# Provided records:
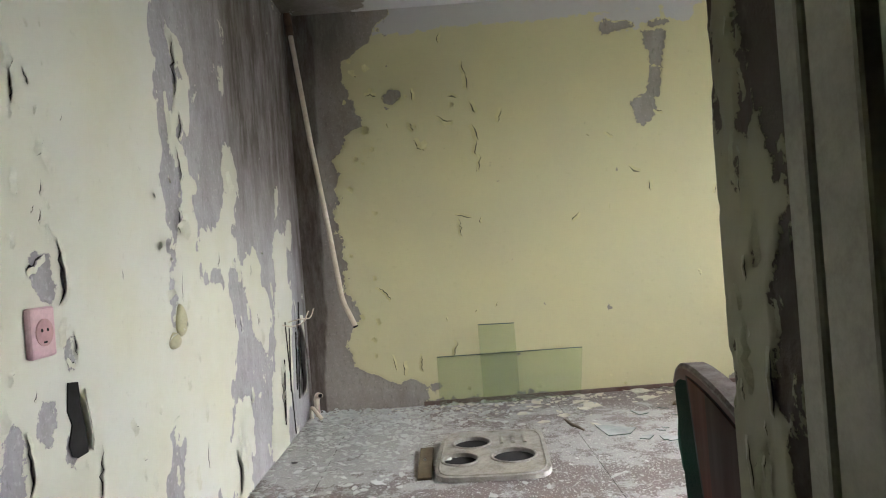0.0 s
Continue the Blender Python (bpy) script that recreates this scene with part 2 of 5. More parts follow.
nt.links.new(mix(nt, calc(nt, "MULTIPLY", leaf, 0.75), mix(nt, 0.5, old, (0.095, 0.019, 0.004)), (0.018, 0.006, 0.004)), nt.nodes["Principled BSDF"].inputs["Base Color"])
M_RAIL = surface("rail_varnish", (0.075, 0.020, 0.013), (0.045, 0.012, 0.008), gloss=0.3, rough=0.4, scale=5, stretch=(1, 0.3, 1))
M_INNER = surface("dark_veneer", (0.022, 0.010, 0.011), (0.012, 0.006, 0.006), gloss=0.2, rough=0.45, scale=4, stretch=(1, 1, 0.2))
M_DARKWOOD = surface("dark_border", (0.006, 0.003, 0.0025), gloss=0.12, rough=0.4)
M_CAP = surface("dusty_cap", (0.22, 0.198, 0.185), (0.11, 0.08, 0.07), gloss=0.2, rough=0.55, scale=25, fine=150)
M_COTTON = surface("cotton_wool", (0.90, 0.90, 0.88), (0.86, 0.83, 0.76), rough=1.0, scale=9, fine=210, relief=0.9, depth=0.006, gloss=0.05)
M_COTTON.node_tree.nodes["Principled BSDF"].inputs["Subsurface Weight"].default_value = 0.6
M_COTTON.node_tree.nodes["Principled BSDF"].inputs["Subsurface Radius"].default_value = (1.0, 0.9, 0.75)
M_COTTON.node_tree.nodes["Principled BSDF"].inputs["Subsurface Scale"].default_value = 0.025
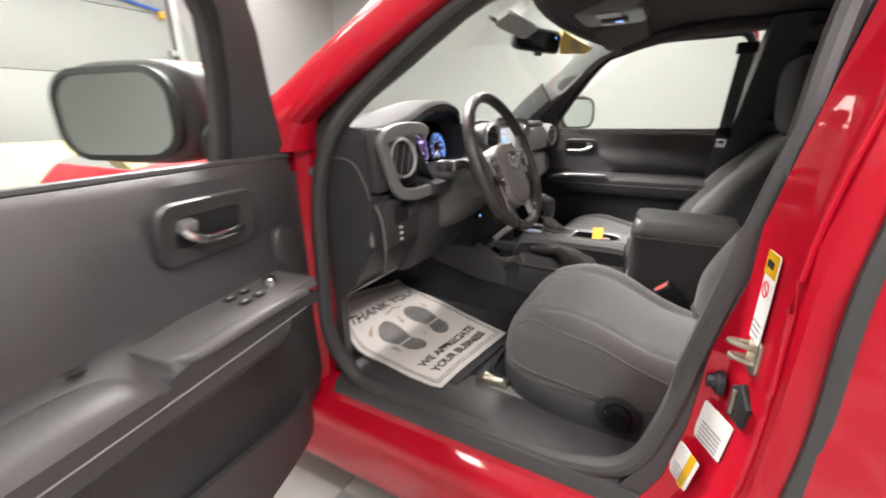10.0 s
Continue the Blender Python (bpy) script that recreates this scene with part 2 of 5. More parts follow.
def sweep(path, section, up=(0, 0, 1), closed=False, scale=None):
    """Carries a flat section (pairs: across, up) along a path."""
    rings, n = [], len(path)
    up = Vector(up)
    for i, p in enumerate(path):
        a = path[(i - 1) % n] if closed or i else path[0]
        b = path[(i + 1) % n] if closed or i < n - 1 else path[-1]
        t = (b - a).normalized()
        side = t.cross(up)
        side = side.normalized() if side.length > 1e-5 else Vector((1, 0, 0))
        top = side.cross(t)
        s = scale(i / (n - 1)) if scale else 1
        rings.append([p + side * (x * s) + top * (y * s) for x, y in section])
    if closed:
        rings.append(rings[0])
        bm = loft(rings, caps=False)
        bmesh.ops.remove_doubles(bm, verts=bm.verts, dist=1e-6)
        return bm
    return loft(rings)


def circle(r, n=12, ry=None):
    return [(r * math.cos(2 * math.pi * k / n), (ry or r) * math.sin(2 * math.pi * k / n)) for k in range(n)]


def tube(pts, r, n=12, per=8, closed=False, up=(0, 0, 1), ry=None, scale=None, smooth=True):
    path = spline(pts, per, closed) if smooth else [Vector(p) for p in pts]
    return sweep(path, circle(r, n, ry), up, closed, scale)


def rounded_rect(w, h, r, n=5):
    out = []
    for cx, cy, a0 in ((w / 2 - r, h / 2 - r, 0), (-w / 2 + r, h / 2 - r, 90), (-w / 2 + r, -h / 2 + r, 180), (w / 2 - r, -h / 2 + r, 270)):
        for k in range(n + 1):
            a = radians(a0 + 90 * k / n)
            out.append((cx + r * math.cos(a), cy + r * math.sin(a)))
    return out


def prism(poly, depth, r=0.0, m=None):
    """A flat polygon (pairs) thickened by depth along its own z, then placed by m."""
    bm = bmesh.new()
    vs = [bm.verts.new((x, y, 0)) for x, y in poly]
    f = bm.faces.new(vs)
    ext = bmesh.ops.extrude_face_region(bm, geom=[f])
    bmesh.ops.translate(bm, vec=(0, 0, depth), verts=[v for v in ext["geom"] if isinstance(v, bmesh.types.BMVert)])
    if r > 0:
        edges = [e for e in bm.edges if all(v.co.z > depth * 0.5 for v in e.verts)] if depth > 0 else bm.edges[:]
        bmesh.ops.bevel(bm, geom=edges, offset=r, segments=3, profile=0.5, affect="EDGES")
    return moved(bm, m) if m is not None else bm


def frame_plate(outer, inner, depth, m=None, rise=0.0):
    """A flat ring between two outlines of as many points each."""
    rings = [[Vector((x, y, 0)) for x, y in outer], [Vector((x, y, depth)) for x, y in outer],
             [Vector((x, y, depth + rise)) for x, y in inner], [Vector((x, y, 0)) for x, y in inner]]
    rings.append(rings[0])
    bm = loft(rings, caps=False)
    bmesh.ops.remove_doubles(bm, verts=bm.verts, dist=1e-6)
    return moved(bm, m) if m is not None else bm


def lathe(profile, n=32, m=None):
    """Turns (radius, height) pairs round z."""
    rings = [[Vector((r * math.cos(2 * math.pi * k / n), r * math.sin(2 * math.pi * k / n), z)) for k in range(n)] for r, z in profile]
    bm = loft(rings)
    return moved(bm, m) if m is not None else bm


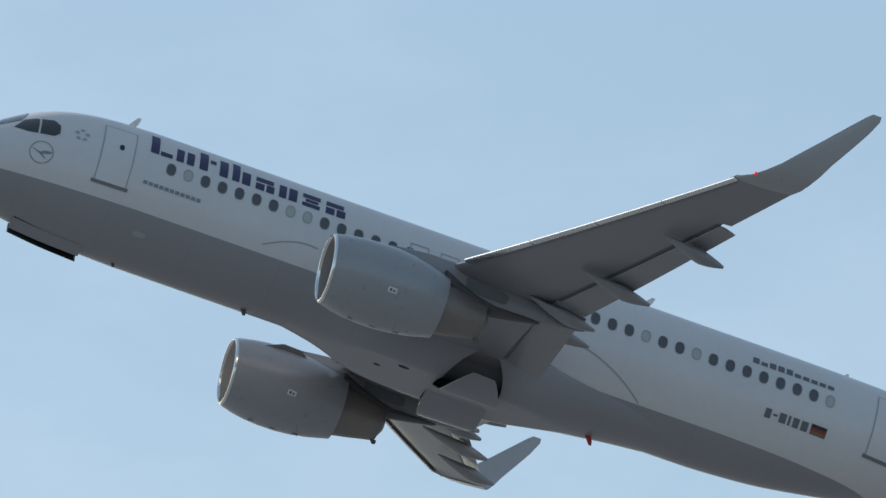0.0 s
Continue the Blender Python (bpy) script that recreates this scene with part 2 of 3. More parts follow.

# Exercise:
Transcribe the whole listing, character for character, but not its images.

# In response:
0.0 s
Continue the Blender Python (bpy) script that recreates this scene with part 2 of 5. More parts follow.
nt.links.new(mix(nt, calc(nt, "MULTIPLY", leaf, 0.75), mix(nt, 0.5, old, (0.095, 0.019, 0.004)), (0.018, 0.006, 0.004)), nt.nodes["Principled BSDF"].inputs["Base Color"])
M_RAIL = surface("rail_varnish", (0.075, 0.020, 0.013), (0.045, 0.012, 0.008), gloss=0.3, rough=0.4, scale=5, stretch=(1, 0.3, 1))
M_INNER = surface("dark_veneer", (0.022, 0.010, 0.011), (0.012, 0.006, 0.006), gloss=0.2, rough=0.45, scale=4, stretch=(1, 1, 0.2))
M_DARKWOOD = surface("dark_border", (0.006, 0.003, 0.0025), gloss=0.12, rough=0.4)
M_CAP = surface("dusty_cap", (0.22, 0.198, 0.185), (0.11, 0.08, 0.07), gloss=0.2, rough=0.55, scale=25, fine=150)
M_COTTON = surface("cotton_wool", (0.90, 0.90, 0.88), (0.86, 0.83, 0.76), rough=1.0, scale=9, fine=210, relief=0.9, depth=0.006, gloss=0.05)
M_COTTON.node_tree.nodes["Principled BSDF"].inputs["Subsurface Weight"].default_value = 0.6
M_COTTON.node_tree.nodes["Principled BSDF"].inputs["Subsurface Radius"].default_value = (1.0, 0.9, 0.75)
M_COTTON.node_tree.nodes["Principled BSDF"].inputs["Subsurface Scale"].default_value = 0.025
10.0 s
Continue the Blender Python (bpy) script that recreates this scene with part 2 of 5. More parts follow.
def sweep(path, section, up=(0, 0, 1), closed=False, scale=None):
    """Carries a flat section (pairs: across, up) along a path."""
    rings, n = [], len(path)
    up = Vector(up)
    for i, p in enumerate(path):
        a = path[(i - 1) % n] if closed or i else path[0]
        b = path[(i + 1) % n] if closed or i < n - 1 else path[-1]
        t = (b - a).normalized()
        side = t.cross(up)
        side = side.normalized() if side.length > 1e-5 else Vector((1, 0, 0))
        top = side.cross(t)
        s = scale(i / (n - 1)) if scale else 1
        rings.append([p + side * (x * s) + top * (y * s) for x, y in section])
    if closed:
        rings.append(rings[0])
        bm = loft(rings, caps=False)
        bmesh.ops.remove_doubles(bm, verts=bm.verts, dist=1e-6)
        return bm
    return loft(rings)


def circle(r, n=12, ry=None):
    return [(r * math.cos(2 * math.pi * k / n), (ry or r) * math.sin(2 * math.pi * k / n)) for k in range(n)]


def tube(pts, r, n=12, per=8, closed=False, up=(0, 0, 1), ry=None, scale=None, smooth=True):
    path = spline(pts, per, closed) if smooth else [Vector(p) for p in pts]
    return sweep(path, circle(r, n, ry), up, closed, scale)


def rounded_rect(w, h, r, n=5):
    out = []
    for cx, cy, a0 in ((w / 2 - r, h / 2 - r, 0), (-w / 2 + r, h / 2 - r, 90), (-w / 2 + r, -h / 2 + r, 180), (w / 2 - r, -h / 2 + r, 270)):
        for k in range(n + 1):
            a = radians(a0 + 90 * k / n)
            out.append((cx + r * math.cos(a), cy + r * math.sin(a)))
    return out


def prism(poly, depth, r=0.0, m=None):
    """A flat polygon (pairs) thickened by depth along its own z, then placed by m."""
    bm = bmesh.new()
    vs = [bm.verts.new((x, y, 0)) for x, y in poly]
    f = bm.faces.new(vs)
    ext = bmesh.ops.extrude_face_region(bm, geom=[f])
    bmesh.ops.translate(bm, vec=(0, 0, depth), verts=[v for v in ext["geom"] if isinstance(v, bmesh.types.BMVert)])
    if r > 0:
        edges = [e for e in bm.edges if all(v.co.z > depth * 0.5 for v in e.verts)] if depth > 0 else bm.edges[:]
        bmesh.ops.bevel(bm, geom=edges, offset=r, segments=3, profile=0.5, affect="EDGES")
    return moved(bm, m) if m is not None else bm


def frame_plate(outer, inner, depth, m=None, rise=0.0):
    """A flat ring between two outlines of as many points each."""
    rings = [[Vector((x, y, 0)) for x, y in outer], [Vector((x, y, depth)) for x, y in outer],
             [Vector((x, y, depth + rise)) for x, y in inner], [Vector((x, y, 0)) for x, y in inner]]
    rings.append(rings[0])
    bm = loft(rings, caps=False)
    bmesh.ops.remove_doubles(bm, verts=bm.verts, dist=1e-6)
    return moved(bm, m) if m is not None else bm


def lathe(profile, n=32, m=None):
    """Turns (radius, height) pairs round z."""
    rings = [[Vector((r * math.cos(2 * math.pi * k / n), r * math.sin(2 * math.pi * k / n), z)) for k in range(n)] for r, z in profile]
    bm = loft(rings)
    return moved(bm, m) if m is not None else bm


0.0 s
Continue the Blender Python (bpy) script that recreates this scene with part 2 of 3. More parts follow.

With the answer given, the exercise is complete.